* **Set task**
Write every line out verbatim and omit the pictures.

* **Data lines**

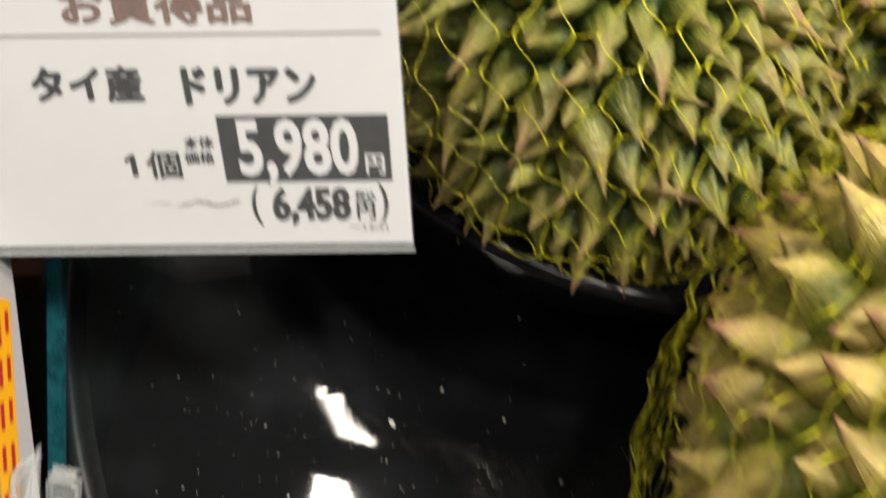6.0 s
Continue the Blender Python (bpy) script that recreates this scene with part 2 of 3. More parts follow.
def slab(corners, depth_vec):
    """A prism from a loop of points and a thickness vector."""
    bm = bmesh.new()
    top = [bm.verts.new(Vector(c)) for c in corners]
    low = [bm.verts.new(Vector(c) + Vector(depth_vec)) for c in corners]
    bm.faces.new(top)
    bm.faces.new(low[::-1])
    for i in range(len(top)):
        j = (i + 1) % len(top)
        bm.faces.new((top[i], top[j], low[j], low[i]))
    return bm


def bevel(bm, width, segments=2):
    bmesh.ops.bevel(bm, geom=bm.edges[:], offset=width, segments=segments, affect="EDGES", clamp_overlap=True)
    return bm


def lathe(profile, steps=96, centre=(0, 0), lift=None):
    """A turned solid from (radius, height) points; lift(x, y) adds height."""
    bm = bmesh.new()
    rings = []
    for r, z in profile:
        ring = []
        for i in range(steps if r > 1e-5 else 1):
            a = 2 * math.pi * i / steps
            x, y = centre[0] + r * math.cos(a), centre[1] + r * math.sin(a)
            ring.append(bm.verts.new((x, y, z + (lift(x, y) if lift else 0))))
        rings.append(ring)
    for p, q in zip(rings, rings[1:]):
        for i in range(steps):
            a, b = p[i % len(p)], p[(i + 1) % len(p)]
            c, d = q[(i + 1) % len(q)], q[i % len(q)]
            vs = [v for k, v in enumerate((a, b, c, d)) if v not in (a, b, c, d)[:k]]
            if len(vs) > 2:
                bm.faces.new(vs)
    return bm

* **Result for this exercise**
6.0 s
Continue the Blender Python (bpy) script that recreates this scene with part 2 of 3. More parts follow.
def slab(corners, depth_vec):
    """A prism from a loop of points and a thickness vector."""
    bm = bmesh.new()
    top = [bm.verts.new(Vector(c)) for c in corners]
    low = [bm.verts.new(Vector(c) + Vector(depth_vec)) for c in corners]
    bm.faces.new(top)
    bm.faces.new(low[::-1])
    for i in range(len(top)):
        j = (i + 1) % len(top)
        bm.faces.new((top[i], top[j], low[j], low[i]))
    return bm


def bevel(bm, width, segments=2):
    bmesh.ops.bevel(bm, geom=bm.edges[:], offset=width, segments=segments, affect="EDGES", clamp_overlap=True)
    return bm


def lathe(profile, steps=96, centre=(0, 0), lift=None):
    """A turned solid from (radius, height) points; lift(x, y) adds height."""
    bm = bmesh.new()
    rings = []
    for r, z in profile:
        ring = []
        for i in range(steps if r > 1e-5 else 1):
            a = 2 * math.pi * i / steps
            x, y = centre[0] + r * math.cos(a), centre[1] + r * math.sin(a)
            ring.append(bm.verts.new((x, y, z + (lift(x, y) if lift else 0))))
        rings.append(ring)
    for p, q in zip(rings, rings[1:]):
        for i in range(steps):
            a, b = p[i % len(p)], p[(i + 1) % len(p)]
            c, d = q[(i + 1) % len(q)], q[i % len(q)]
            vs = [v for k, v in enumerate((a, b, c, d)) if v not in (a, b, c, d)[:k]]
            if len(vs) > 2:
                bm.faces.new(vs)
    return bm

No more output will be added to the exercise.